The receptacle, A, is held by a cover fixed by means of four nuts which are removed when it becomes necessary to renew the carbide. The receptacle is removed and replaced by a duplicate one, after the cock, K, has been closed so as to keep the gas in the gasometer.
Bon Apparatus (Figs. 3 and 4).—The acetylene is produced by the reaction of the water falling in small quantity upon the carbide contained in the gas generator, A. The latter is divided into compartments, F, which, filled with carbide, are reached by the water only successively and progressively. When the carbide of the first compartment is exhausted, the water enters the second, and so on. The dimensions and numbers of these departments vary with the size of the apparatus. Each of them contains from lb. to 4.5 lb. of carbide. The box with compartments, F, is covered by a rectangular holder, H, which enters a flat-bottomed receptacle, E, opened above and filled about two-thirds full of water.
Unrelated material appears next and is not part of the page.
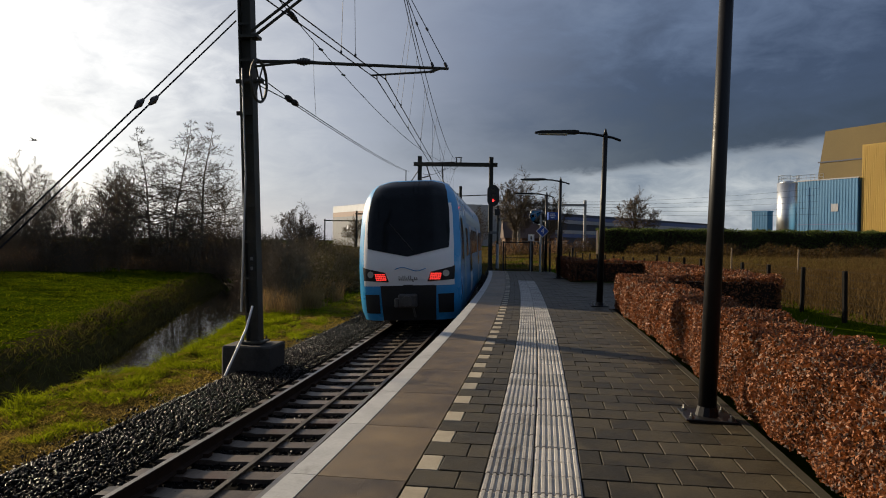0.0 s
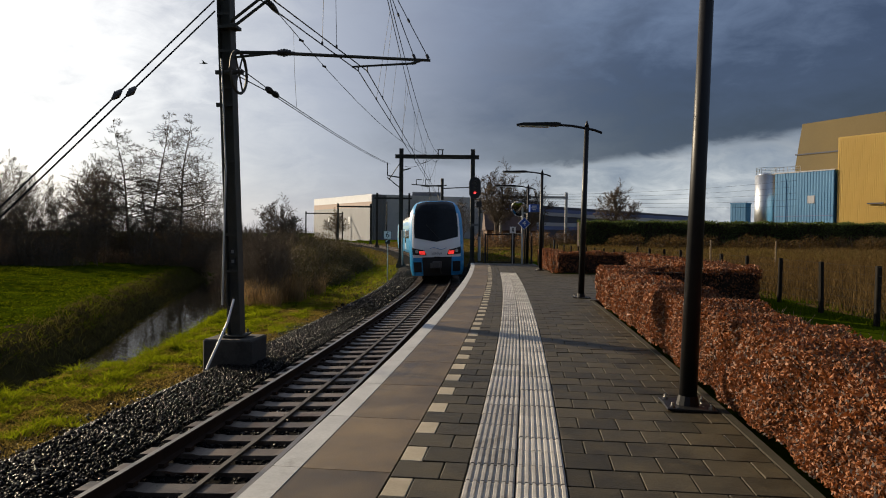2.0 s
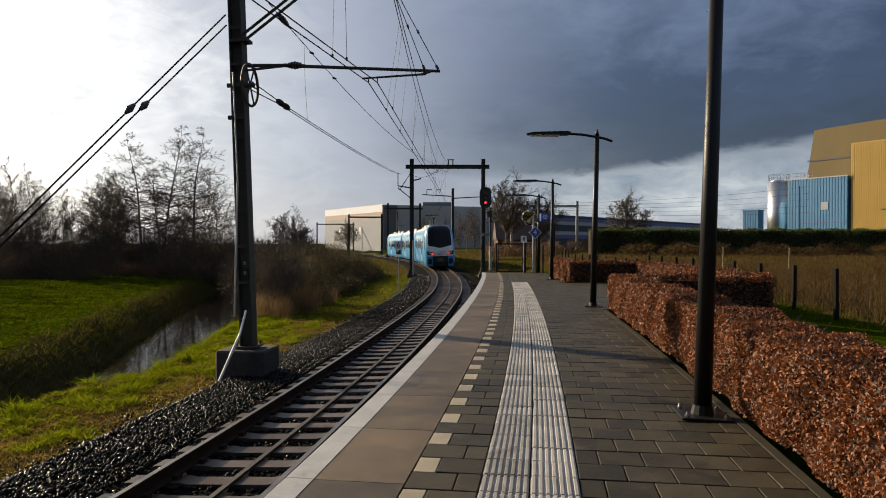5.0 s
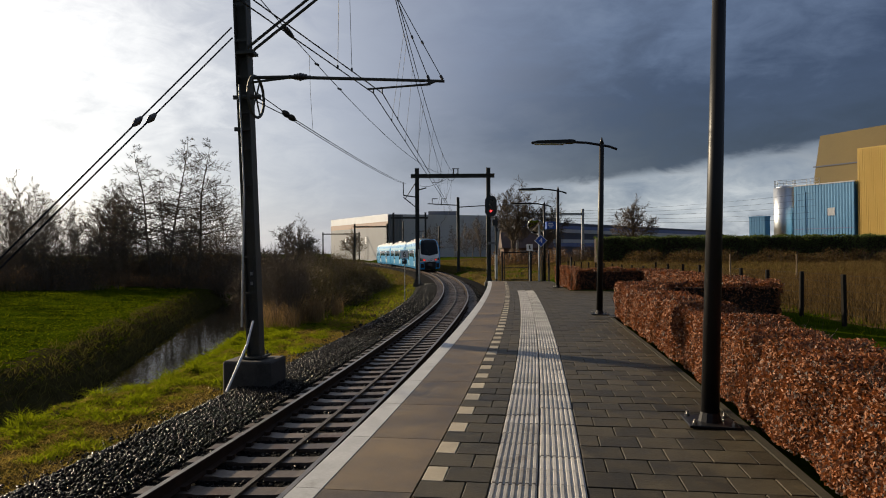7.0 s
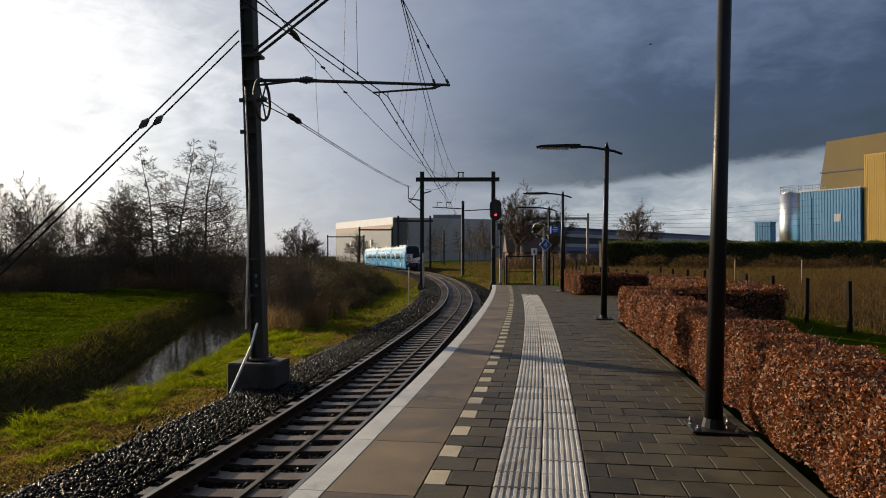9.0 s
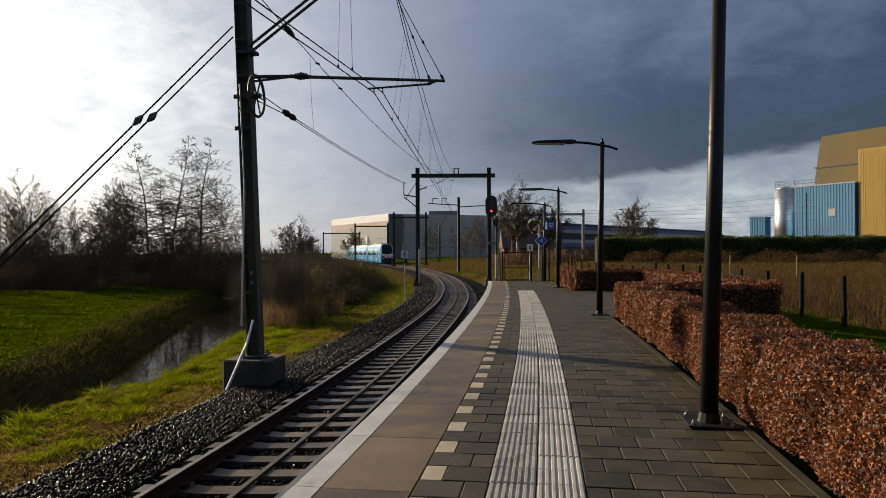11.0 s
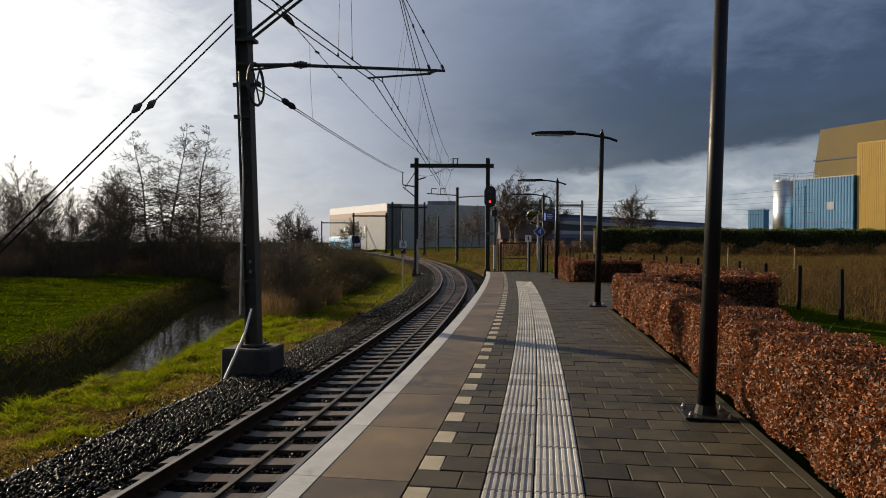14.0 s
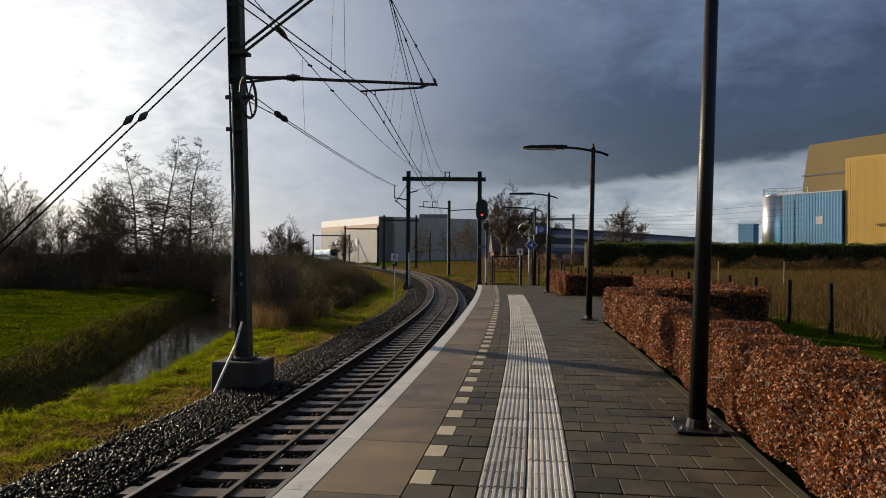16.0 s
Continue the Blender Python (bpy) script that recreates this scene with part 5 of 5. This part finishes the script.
def trees():
    rng = random.Random(21)
    alder = bare_tree("alder_tree", 4, 14.6, 1, 1.15, 0.0, "tall bare alder tree on the far bank", 0.20, 0.28, 0.012, 3, True, 6, 15)
    alder.matrix_world = stand(alder, -22.0, 62, 1.0, 0)
    for x, y, s, a in ((-24.4, 62, 1.03, 80), (-26.6, 63, 0.98, 200), (-25.4, 63.5, 0.80, 300)):
        copy_thing(alder, stand(alder, x, y, s, a))
    slim = bare_tree("slim_tree", 9, 9.8, 2, 0.75, 0.06, "slim bare young tree in the thicket", 0.07, 0.2, 0.012, 2, False, 4)
    slim.matrix_world = stand(slim, -35, 60, 1.0, 0)
    spots = [(-56, 0.95), (-53.5, 0.8), (-51, 0.85), (-48.5, 0.9), (-46, 1.0), (-43.5, 0.95), (-41.5, 1.05), (-39.5, 0.9), (-37, 0.95), (-33.5, 1.0), (-32, 0.8), (-30.5, 0.85), (-29, 0.7), (-20, 0.75), (-28, 0.9), (-45, 0.85), (-49.8, 1.0), (-35.2, 0.85), (-26, 0.8)]
    for x, s in spots:
        copy_thing(slim, stand(slim, x * 1.03 + rng.uniform(-1, 1), 62 + rng.uniform(-4, 6), s * rng.uniform(0.85, 1.05), rng.uniform(0, 360)))
    for k in range(17):
        x = -60 + 37 * k / 16
        copy_thing(slim, stand(slim, x + rng.uniform(-1, 1), 66 + rng.uniform(-5, 8), rng.uniform(0.7, 1.12), rng.uniform(0, 360)))
    scrub = bare_tree("scrub_tree", 13, 5.0, 4, 0.9, 0.05, "bare many-stemmed scrub bush", 0.045, 0.12, 0.014, 2, False, 2)
    scrub.matrix_world = stand(scrub, -27, 57, 1.0, 0)
    for k in range(15):
        x = -52 + 36 * k / 14 + rng.uniform(-1, 1)
        copy_thing(scrub, stand(scrub, x, 55 + rng.uniform(-2, 5), rng.uniform(0.75, 1.05), rng.uniform(0, 360)))
    for x, y, s in ((-7.3, 34, 0.7), (-7.0, 31, 0.66), (-6.7, 28.5, 0.6), (-12.9, 44, 0.72), (-7.6, 34, 0.5), (-11.9, 47, 0.7), (-14.6, 50, 0.85), (-10.9, 45, 0.6), (-12.6, 52, 0.75), (-15.8, 55, 0.85), (-13.6, 57, 0.7), (-7.2, 30, 0.55)):
        copy_thing(scrub, stand(scrub, x, y, s, rng.uniform(0, 360)))
    round_tree = broad_tree(17, 12.0, "broad bare oak tree behind the platform")
    round_tree.matrix_world = stand(round_tree, 11.6, 116, 1.12, 0)
    for x, y, s, a in ((43.0, 158, 1.0, 90), (-26, 120, 0.78, 40), (-23.0, 118, 0.6, 150), (-26, 200, 0.72, 300), (16.5, 112, 0.75, 30)):
        copy_thing(round_tree, stand(round_tree, x, y, s, a))
    for x, y, s, a in ((6.2, 150, 0.72, 20), (-1.6, 158, 0.66, 130), (2.6, 162, 0.62, 250)):
        copy_thing(alder, stand(alder, x, y, s, a))
    for x, y, s, a in ((8.0, 148, 1.0, 60), (-3.4, 152, 0.85, 160), (4.4, 146, 0.9, 310)):
        copy_thing(slim, stand(slim, x, y, s, a))
    near_left = bare_tree("leaning_tree", 23, 7.5, 1, 1.2, 0.02, "bare tree branch reaching in from the bank", 0.12, 0.3, 0.012, 3, False)
    near_left.matrix_world = stand(near_left, -33.5, 46, 1.0, 40)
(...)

The latter serves as a hydraulic joint, and, at the same time, as a refrigerator. The holder, H, carries a lead pipe, G', terminating in a funnel into which falls the water from the reservoir, C, led by the pipe, G. This water flows through the extremity, i, of the pipe, G', into the first compartment. Each of the compartments carries, upon the top of the partition that separates it from the following, an aperture through which the water enters the adjoining compartment as soon as the gas in the preceding compartment has made its exit from the gasometer, and so on until the last in the order of the numbers of the compartments.
The flow of the water through the pipe, G, is regulated automatically by a cock, r', with counterpoise. The holder, in rising, closes this cock and gradually cuts off the entrance of the water. The gas produced, once consumed, the holder descends in opening the cock, and the water begins to flow again.
The disengaged acetylene enters the gasometer, B, through the pipe, D. The extremity of the latter is bent into the form of a swan's neck. The gas is thus forced to bubble up through about 2 in. of water, in which it is cooled and freed from all traces of the ammonia that it may contain. The cock, R, in the pipe, D, is a three-way one. The first opens and the second intercepts communication between the gas generator and the gasometer, while the third puts these two parts of the apparatus in communication with the atmosphere.
The total capacity of the gasometer is so calculated that the acetylene produced by a single one of the compartments, F, may be stored up therein upon its exit from the gasometer through the pipe, K. The acetylene traverses a purifying column, I, filled with pumice stone saturated with a solution of sulphate of copper and surmounted by a thin layer of carbide of calcium. The object of the sulphate of copper is to free the gas from phosphorus and arseniuret of hydrogen. The layer of carbide serves to dry it.